The faculty of smell does not admit of differences of kind, for all smells are of a half-formed nature, and no element is so proportioned as to have any smell.

The veins about the nose are too narrow to admit earth and water, and too wide to detain fire and air.

This is why no one ever perceives the smell of any of them. But smells always proceed from bodies that are damp, or putrefying, or liquefying, or evaporating, and are perceptible only in the intermediate state, when water is changing into air and air into water. All of them are either vapour or mist.

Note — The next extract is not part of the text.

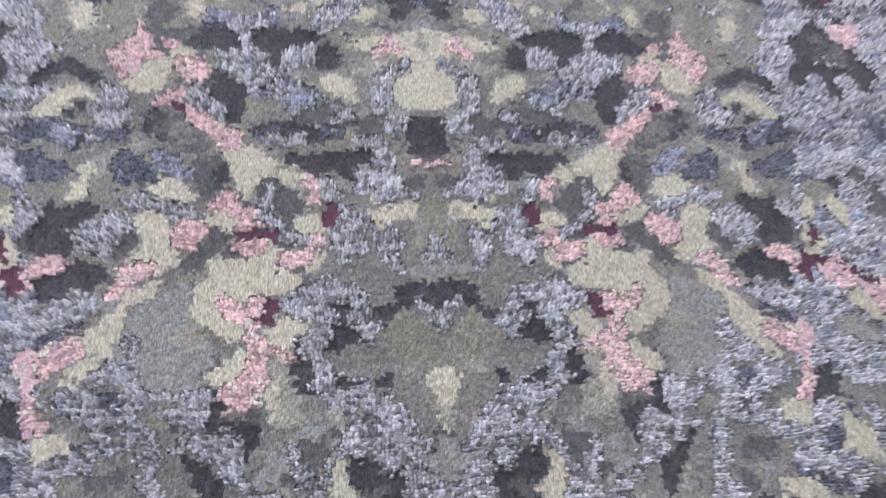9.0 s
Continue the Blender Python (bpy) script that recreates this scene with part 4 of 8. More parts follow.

That which is passing out of air into water is mist, and that which is passing from water into air is vapour; and hence all smells are thinner than water and thicker than air. The proof of this is, that when there is any obstruction to the respiration, and a man draws in his breath by force, then no smell filters through, but the air without the smell alone penetrates. Wherefore the varieties of smell have no name, and they have not many, or definite and simple kinds;

but they are distinguished only as painful and pleasant, the one sort irritating and disturbing the whole cavity which is situated between the head and the navel, the other having a soothing influence, and restoring this same region to an agreeable and natural condition.

Hearing is a third kind of sense.

Sound is a blow which passes through the ears, and is transmitted by means of the air, the brain, and the blood, to the soul, and that hearing is the vibration of this blow, which begins in the head and ends in the region of the liver.

The sound which moves swiftly is acute, and the sound which moves slowly is grave, and that which is regular is equable and smooth, and the reverse is harsh.

A great body of sound is loud, and a small body of sound the reverse. Respecting the harmonies of sound I must hereafter speak.